Both the defence and prosecution are aware that they are working at the leading edge of human rights law, with some believing that defending war crimes suspects is a way of improving and developing it.


“Here, you feel as though you are a part of a much bigger wheel,” said Dixon. “You don’t always get that in a national system. You don't necessarily feel as though it is going to make a contribution to building something new and greater, beyond your day in court.”


The lawyer’s role is constantly being debated in the tribunal’s courtrooms, sometimes very dramatically.

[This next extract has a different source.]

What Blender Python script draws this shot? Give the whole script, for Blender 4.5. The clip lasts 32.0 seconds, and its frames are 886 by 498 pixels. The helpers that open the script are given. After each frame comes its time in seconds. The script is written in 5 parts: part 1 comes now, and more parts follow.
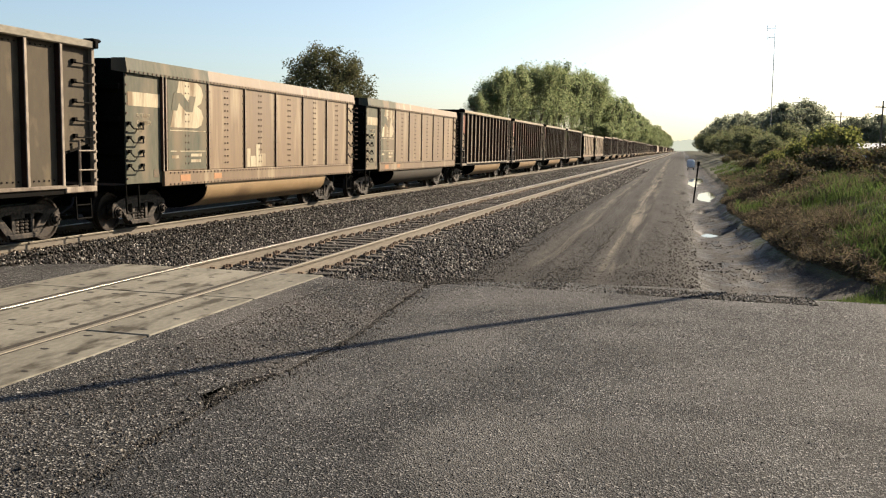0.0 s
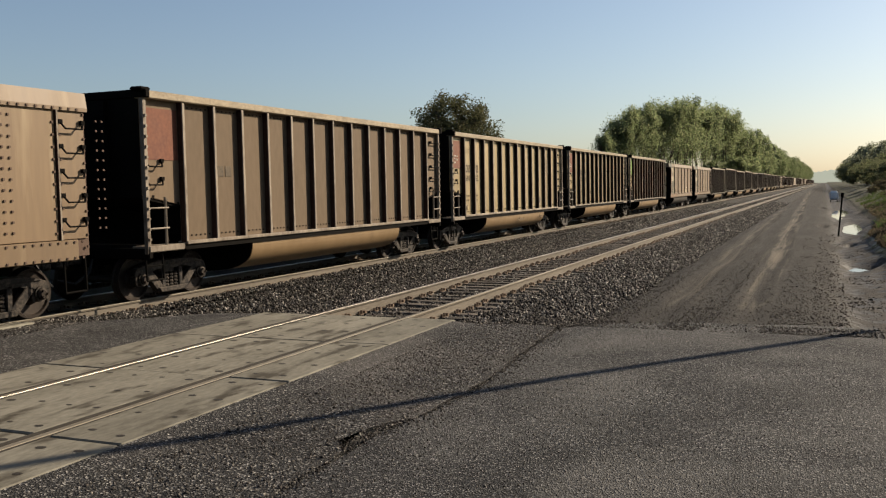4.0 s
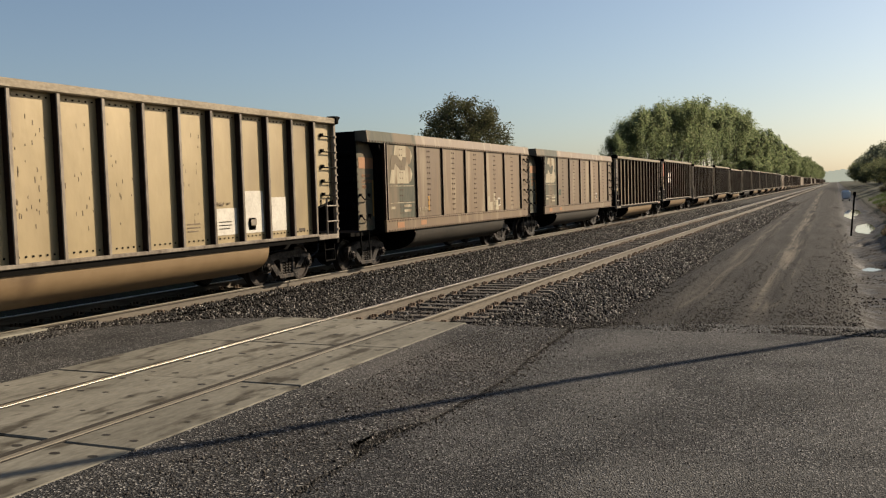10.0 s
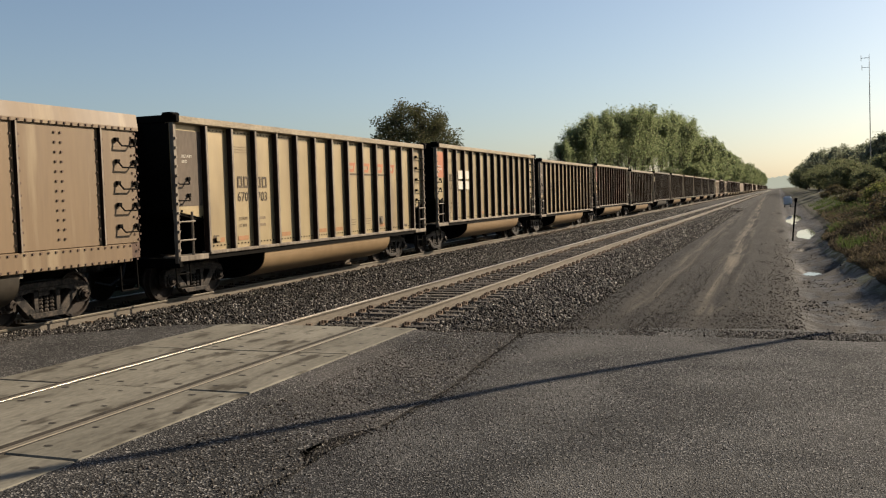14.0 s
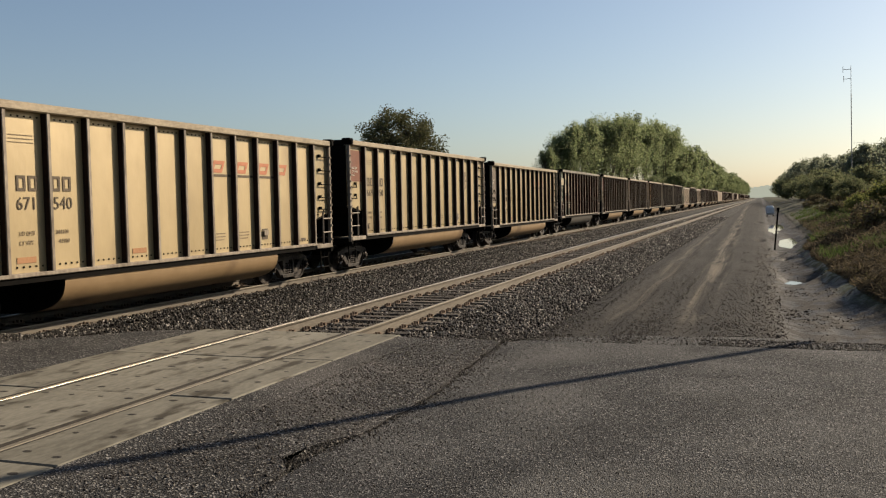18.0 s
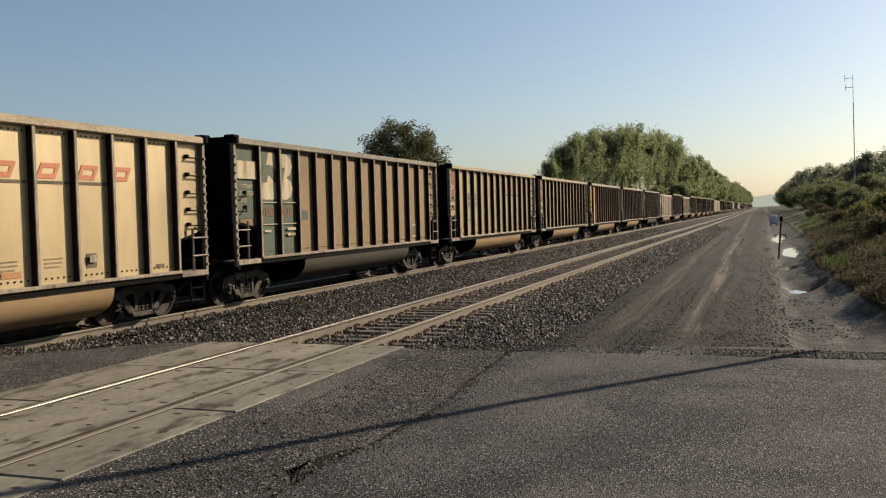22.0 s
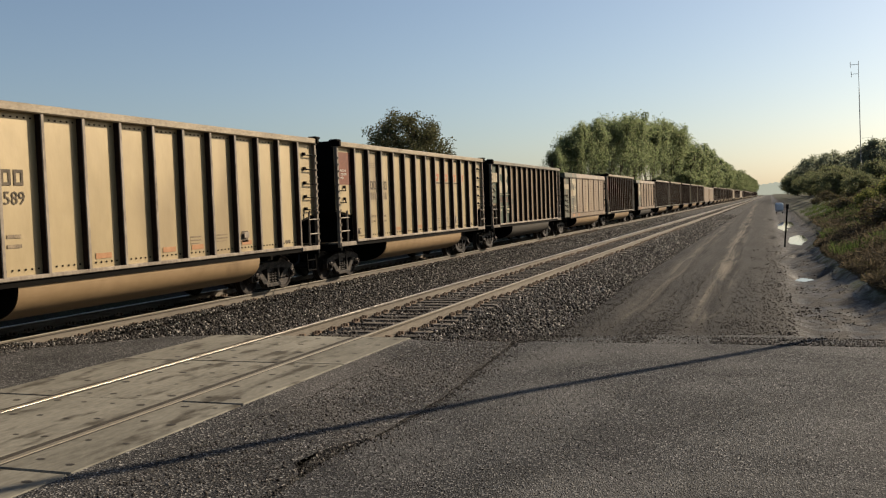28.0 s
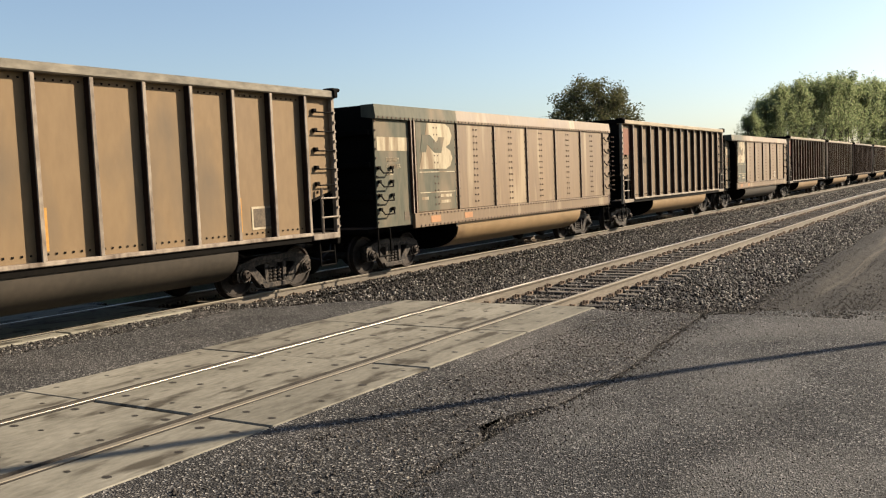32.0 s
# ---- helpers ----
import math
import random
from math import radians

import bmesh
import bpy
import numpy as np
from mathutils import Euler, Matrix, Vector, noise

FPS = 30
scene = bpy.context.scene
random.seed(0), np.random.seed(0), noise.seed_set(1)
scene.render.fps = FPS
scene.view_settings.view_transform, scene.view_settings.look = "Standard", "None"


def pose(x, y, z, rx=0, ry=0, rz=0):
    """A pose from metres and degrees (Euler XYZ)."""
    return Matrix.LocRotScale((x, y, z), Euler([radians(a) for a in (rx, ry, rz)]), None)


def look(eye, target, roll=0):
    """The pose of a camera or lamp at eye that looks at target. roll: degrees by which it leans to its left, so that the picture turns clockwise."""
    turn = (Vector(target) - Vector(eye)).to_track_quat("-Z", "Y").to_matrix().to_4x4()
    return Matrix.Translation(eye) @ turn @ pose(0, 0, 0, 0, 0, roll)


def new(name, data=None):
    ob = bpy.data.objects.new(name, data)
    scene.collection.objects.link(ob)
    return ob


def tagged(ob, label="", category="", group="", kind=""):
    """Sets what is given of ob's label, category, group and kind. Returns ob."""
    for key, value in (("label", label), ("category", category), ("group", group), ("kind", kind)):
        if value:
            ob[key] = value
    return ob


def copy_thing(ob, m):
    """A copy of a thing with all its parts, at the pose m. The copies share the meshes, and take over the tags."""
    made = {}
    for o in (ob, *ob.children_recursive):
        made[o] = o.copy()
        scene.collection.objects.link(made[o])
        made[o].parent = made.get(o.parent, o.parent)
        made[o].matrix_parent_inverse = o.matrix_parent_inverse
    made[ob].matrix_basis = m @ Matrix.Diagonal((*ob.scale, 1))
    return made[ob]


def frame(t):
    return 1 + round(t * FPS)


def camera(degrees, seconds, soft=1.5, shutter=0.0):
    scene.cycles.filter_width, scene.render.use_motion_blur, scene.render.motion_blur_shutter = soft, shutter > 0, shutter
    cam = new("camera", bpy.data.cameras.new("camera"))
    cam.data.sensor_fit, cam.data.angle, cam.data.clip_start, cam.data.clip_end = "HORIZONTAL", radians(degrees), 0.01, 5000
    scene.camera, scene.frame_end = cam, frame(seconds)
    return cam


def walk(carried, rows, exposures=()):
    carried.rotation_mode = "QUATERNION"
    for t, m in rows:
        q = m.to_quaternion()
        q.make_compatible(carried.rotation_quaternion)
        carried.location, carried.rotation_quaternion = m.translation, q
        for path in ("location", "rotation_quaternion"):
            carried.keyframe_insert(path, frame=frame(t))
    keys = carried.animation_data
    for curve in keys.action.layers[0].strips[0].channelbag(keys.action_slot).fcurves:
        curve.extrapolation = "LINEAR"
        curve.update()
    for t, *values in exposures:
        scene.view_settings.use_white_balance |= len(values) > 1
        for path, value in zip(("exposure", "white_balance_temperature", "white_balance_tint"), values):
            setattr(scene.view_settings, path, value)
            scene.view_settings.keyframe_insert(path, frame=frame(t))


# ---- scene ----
# Carried camera: it stands beside the crossing and only turns.
EYE = (0.0, 0.0, 2.04)
TURNS = [
    (0, 83.48, -1.13, 14.80), (0.5, 83.34, -1.31, 15.51), (1, 83.90, -1.43, 17.94), (1.5, 85.70, -0.40, 20.17),
    (2, 86.99, 1.02, 21.80), (2.5, 86.79, 1.43, 22.46), (3, 86.58, 1.39, 22.69), (3.5, 86.29, 1.19, 22.71),
    (5.5, 86.25, 1.32, 23.20), (6, 86.41, 1.34, 23.23), (6.5, 86.22, 1.22, 23.21), (7, 85.94, 1.26, 23.26),
    (7.5, 85.92, 1.28, 23.43), (8, 85.88, 1.33, 23.49), (8.5, 86.03, 1.36, 23.48), (9, 86.31, 1.45, 23.48),
    (9.5, 86.49, 1.57, 23.46), (10, 86.44, 1.69, 23.49), (10.5, 86.37, 1.78, 23.51), (11, 86.15, 1.43, 23.04),
    (11.5, 85.99, 1.22, 22.61), (12, 87.07, 1.37, 22.15), (12.5, 87.65, 1.45, 21.38), (13, 87.38, 1.41, 20.66),
    (13.5, 87.04, 1.50, 20.33), (14, 86.70, 1.61, 20.34), (14.5, 86.33, 1.64, 20.36), (16.5, 86.93, 1.50, 19.87),
    (17, 87.22, 1.35, 19.55), (17.5, 87.17, 1.26, 19.39), (18, 87.10, 1.14, 19.37), (18.5, 86.88, 1.14, 19.59),
    (19, 86.99, 1.36, 19.91), (19.5, 87.29, 1.47, 20.00), (20, 87.21, 1.62, 20.14), (20.5, 87.33, 1.71, 20.06),
    (21, 87.44, 1.71, 19.71), (21.5, 87.53, 1.59, 19.61), (22, 87.81, 1.50, 19.56), (22.5, 87.95, 1.59, 19.59),
    (23, 87.70, 1.66, 19.52), (23.5, 87.77, 1.80, 19.70), (24, 87.99, 2.07, 20.10), (24.5, 87.80, 2.10, 19.92),
    (25, 87.57, 2.12, 19.68), (25.5, 87.45, 2.22, 19.52), (27.5, 87.19, 2.06, 19.87), (28, 87.26, 2.06, 19.88),
    (28.5, 87.55, 2.12, 20.07), (29, 87.63, 2.11, 20.27), (29.5, 87.49, 2.04, 20.20), (30, 86.99, 1.95, 20.45),
    (30.5, 86.42, 1.87, 21.16), (31, 86.17, 1.92, 23.31), (31.5, 86.11, 2.33, 27.94), (32, 85.71, 2.40, 31.54),
]
EXPOSURES = [(0, 1.56), (0.6, 1.54), (1.2, 1.30), (2, 0.75), (3, 0.95), (6, 0.92), (8, 0.98), (10, 0.85), (12, 0.95), (14, 0.95), (17, 0.79), (18, 0.86), (20, 0.65), (22, 0.90), (23, 1.02), (24, 1.00), (25, 0.61), (28, 0.88), (29, 0.78), (30, 0.53), (31, 1.25), (32, 1.50)]
cam = camera(52.2, 32.0, soft=1.2)
walk(cam, [(t, pose(*EYE, rx, ry, rz)) for t, rx, ry, rz in TURNS], EXPOSURES)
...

One such heated discussion occurred last summer when the court tried to resolve problems in the trial of the former Yugoslav president Slobodan Milosevic by assigning him a lawyer against his will. Milosevic refused to communicate with his new lawyer, his defence witnesses refused to appear in protest and the appeals chamber eventually restored him the right to conduct his own defence in person, while keeping the lawyer, former amicus Steven Kay QC, as his court-assigned counsel.


A similar situation happened to Karnavas, whose client also refused to communicate with him after a disagreement. Two more accused, Krajisnik and Serbian radical nationalist politician Vojislav Seselj, both insist on representing themselves.


Although these squabbles occasionally draw heavy criticism, they are also the sign of the intensity with which the growing body of international criminal jurisprudence is now being developed.


Ultimately, Loukas told IWPR, “Tribunals can only legitimately claim to be promoters of international human rights if they also safeguard the rights of the alleged violators of international human rights.”


Karnavas agrees that the tribunals must not only be impartial but also be seen to be impartial. He said this is where the role of a dedicated defence counsel is of crucial value, “If we provide the guiltiest of the guilty with a proper trial and ensure that their rights are protected, then I think those who are really not guilty have a chance.”


Merdijana Sadovic is an IWPR reporter in The Hague.